After a late-December Washington Post story
revealed a nationwide epidemic of colleges quietly installing pervasive
wireless location-tracking systems on campus, which gathered data on
students without meaningful consent, inside and outside of class, broken
down by protected categories such as race and gender, as well as on
potentially invasive lines such as whether a student is from abroad,
security researcher Lace R Vick (previously) tweeted an offer to students to explain how they could “dismantle such a system.”

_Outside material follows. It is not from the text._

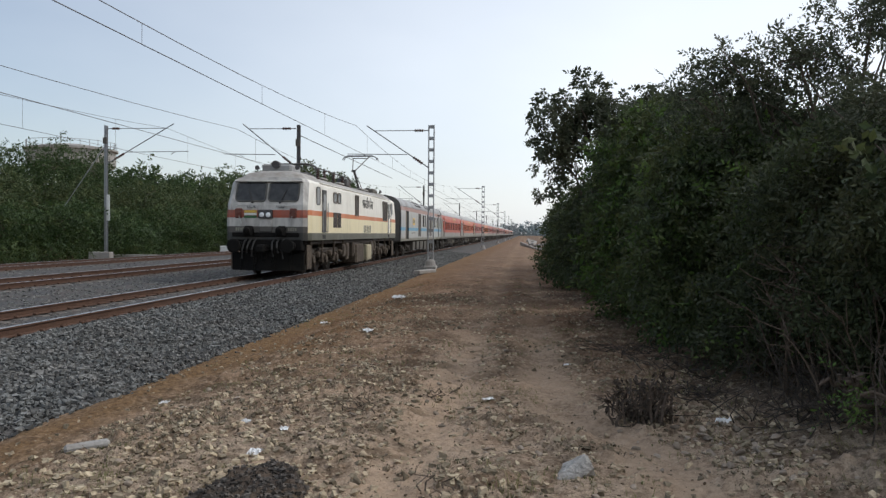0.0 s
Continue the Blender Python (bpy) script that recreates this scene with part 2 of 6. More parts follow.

In a followup Gizmodo article,
Vick delves into the deficiencies with the notifications, consent and
privacy policies associated with these services – which are a typical
mess of overbroad grabs that are subject to change without notice,
couched in deceptive language.
Vick also puts campus location-tracking in the context of campus
information security, which is historically very poor, with low-quality
passwords, a lack of access auditing, and interconnection of services
and networks that allow both outside attackers and insider threats (such
as a professor who wants to stalk a student) to operate with wide
latitude and a low likelihood of being caught. Adding location-tracking
to such a system vastly increases the risks of the kinds of cyberattacks
that are already endemic to campuses.
For his finale, Vick explains what he would have done had he been an
undergrad on a campus with such a system, including setting up fake
beacons that record every student as being present in every class; using
their own tracking beacons to create public league tables of which
profs preside over classes that students are likely to skip; disrupting
Bluetooth radio frequency bands to block all the tracking beacons;
decompiling the app to analyze how the services share data and to see if
there are strong protections to stop users from getting location-data
on other people.
Vick also lays out how he could create rogue firmware for the
location-tracking beacons, and deploy protocol analyzers to understand
what kinds of information is being extracted and stored by the system.
He notes that some or all of this conduct could violate federal law and
campus policies and could get students into serious trouble and Gizmodo
specifically recommends that students not engage in this behavior.